Par un arrêt rendu le 12 février 2025, la cour administrative d’appel de Douai précise les conditions de renversement de la présomption de causalité relative aux essais nucléaires. Un ancien militaire, ayant séjourné à Papeete entre août 1968 et juillet 1969, sollicitait la réparation de préjudices résultant de pathologies cancéreuses diagnostiquées tardivement. Le comité d’indemnisation des victimes des essais nucléaires a rejeté sa demande initiale avant que le tribunal administratif d’Amiens ne confirme cette décision en 2023. Le requérant soutenait que la présomption de causalité ne pouvait être renversée par de simples données statistiques en l’absence de surveillance médicale individuelle durant son service. La juridiction d’appel devait alors apprécier si les doses efficaces reconstituées par l’administration suffisaient à établir une exposition inférieure au seuil réglementaire de un millisievert. Le juge administratif rejette la requête en considérant que la présomption est valablement renversée au regard des conditions concrètes du séjour de l’appelant en Polynésie française.

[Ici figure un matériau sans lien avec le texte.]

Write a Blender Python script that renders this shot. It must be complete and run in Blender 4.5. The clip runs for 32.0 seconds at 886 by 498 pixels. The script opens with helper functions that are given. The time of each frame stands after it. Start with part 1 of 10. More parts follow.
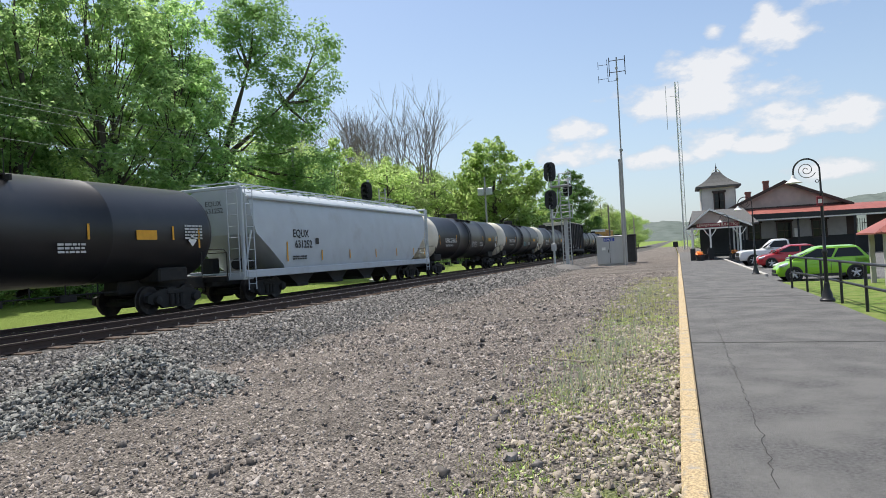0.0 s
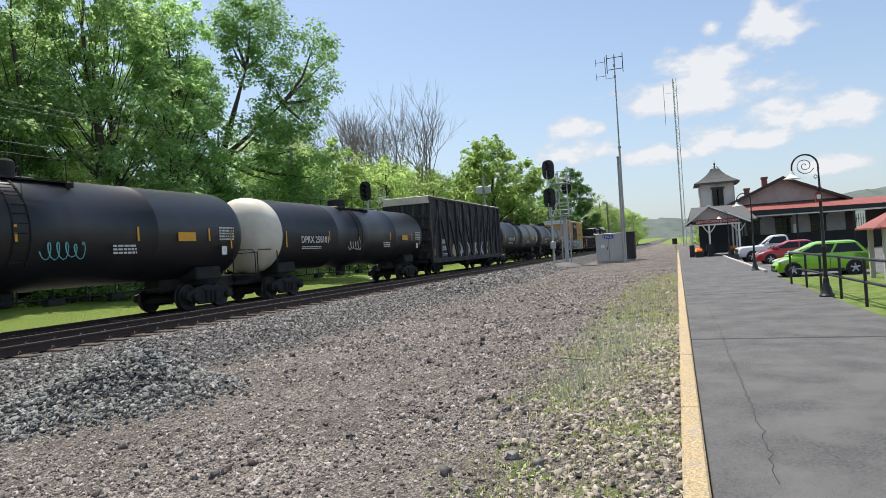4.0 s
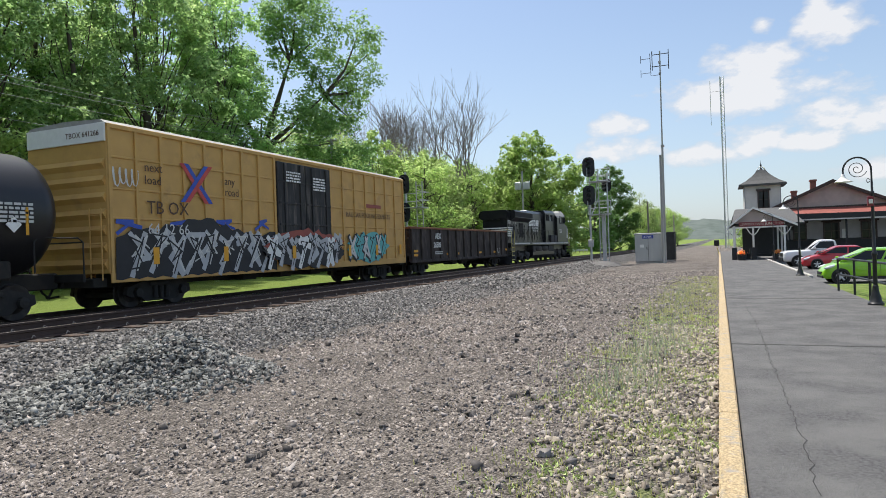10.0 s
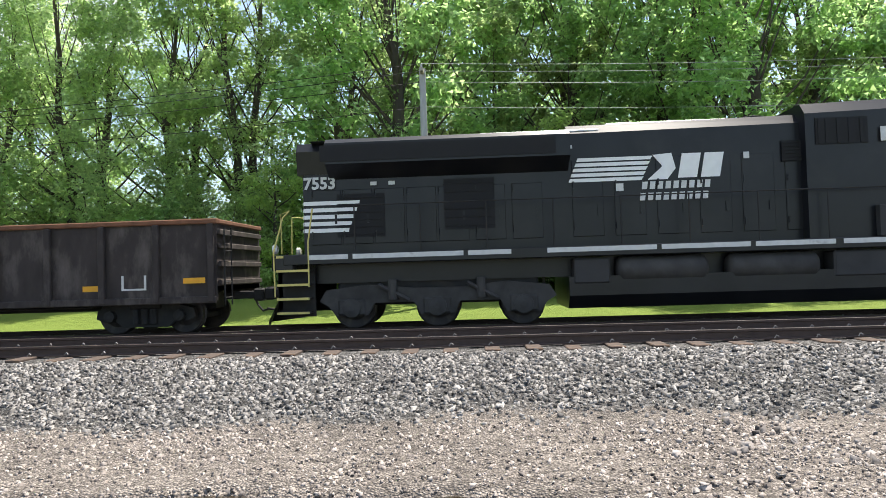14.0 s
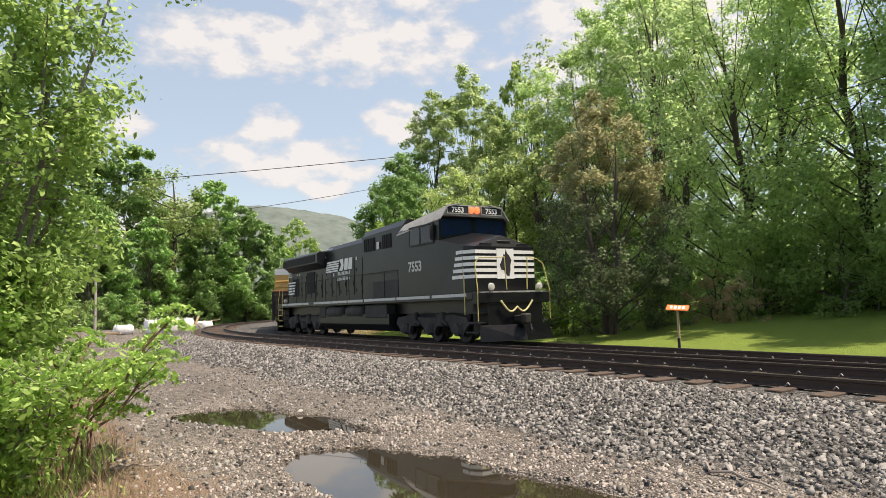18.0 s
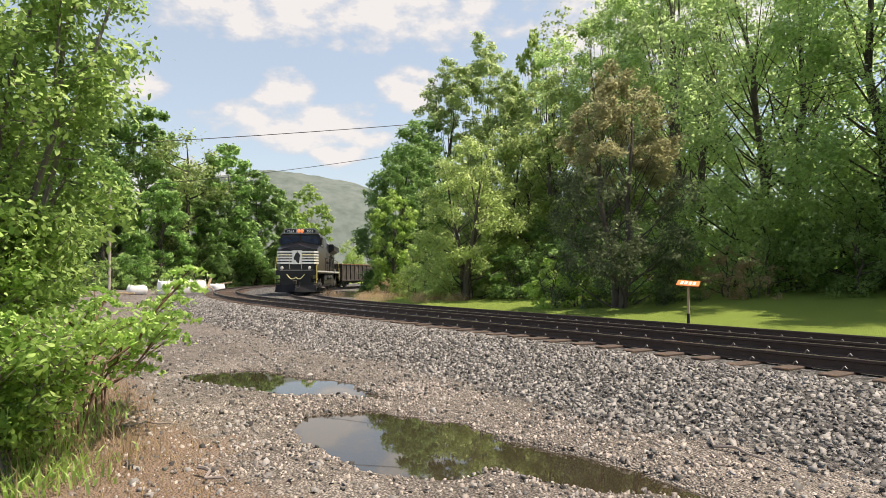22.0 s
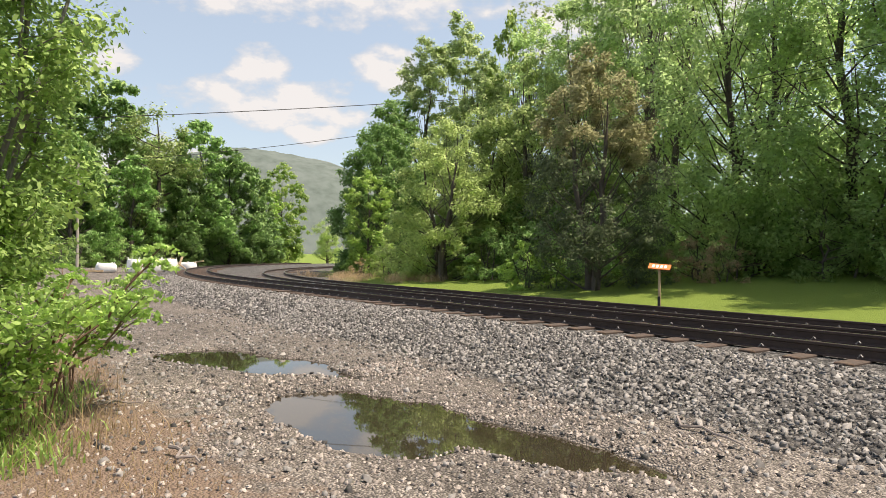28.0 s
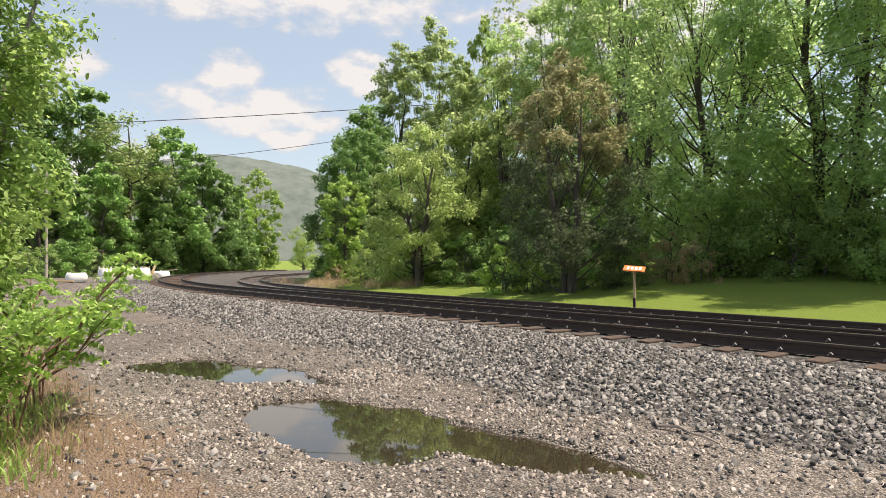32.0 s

I. L’encadrement strict du renversement de la présomption de causalité
A. Le bénéfice conditionnel de la présomption légale de lien de droit
La loi du 5 janvier 2010 institue un régime de responsabilité sans faute fondé sur une présomption de causalité pour les victimes des essais nucléaires français. Le requérant remplissait les critères de temps, de lieu et de pathologie puisque ses cancers du côlon et des poumons figurent sur la liste réglementaire. Cette protection législative dispense initialement la victime de prouver le lien direct entre l’exposition aux rayonnements ionisants et le développement ultérieur de sa maladie. La cour rappelle cependant que ce mécanisme protecteur n’est pas irréfragable et peut être combattu par l’administration dans les conditions définies par le législateur.
B. L’exigence d’une preuve scientifique de l’exposition résiduelle
La présomption ne peut être écartée que s’il est « établi que la dose annuelle de rayonnements ionisants […] a été inférieure à la limite de dose efficace ». Ce seuil de référence est fixé à un millisievert par an pour l’exposition de la population selon les dispositions du code de la santé publique. L’administration doit apporter la preuve positive que l’intéressé a reçu une dose de rayonnements strictement inférieure à ce plafond durant chaque année de son séjour. Cette démonstration repose sur une analyse technique rigoureuse des conditions de contamination externe et interne subies par la personne concernée sur les différents sites occupés.
II. L’admission de la modélisation statistique dans l’appréciation individuelle
A. La validation méthodologique des doses efficaces engagées
Pour renverser la présomption, le comité d’indemnisation s’appuie sur des tables de doses reconstituées par le Commissariat à l’énergie atomique à partir de surveillances environnementales systématiques. La cour valide cette méthodologie en soulignant qu’elle a reçu l’approbation de l’Agence internationale de l’énergie atomique pour sa précision concernant les conséquences des tirs atmosphériques. Ces doses intègrent la contamination externe lors du passage du panache radioactif ainsi que la contamination interne résultant de l’ingestion de produits alimentaires et d’eaux locales. La juridiction administrative considère que ces calculs savants permettent de reconstituer avec une fiabilité suffisante l’exposition réelle subie par les personnes présentes en Polynésie française.
B. L’absence de nécessité avérée d’une surveillance radiologique spécifique
Le juge administratif écarte l’argument relatif à l’absence de mesures de surveillance individuelle en analysant les « conditions concrètes d’exposition de l’intéressé » durant son affectation militaire. Le requérant exerçait des fonctions de chauffeur de car à Papeete, ville située à plus de mille deux cents kilomètres des sites d’expérimentation de Fangataufa et Mururoa. La cour relève que de telles mesures de surveillance n’étaient pas nécessaires au regard de la faible intensité des radiations reconstituées pour les années 1968 et 1969. En l’absence de critique précise de la méthodologie employée, les données collectives suffisent à démontrer que l’exposition est demeurée très en deçà du seuil légal de protection.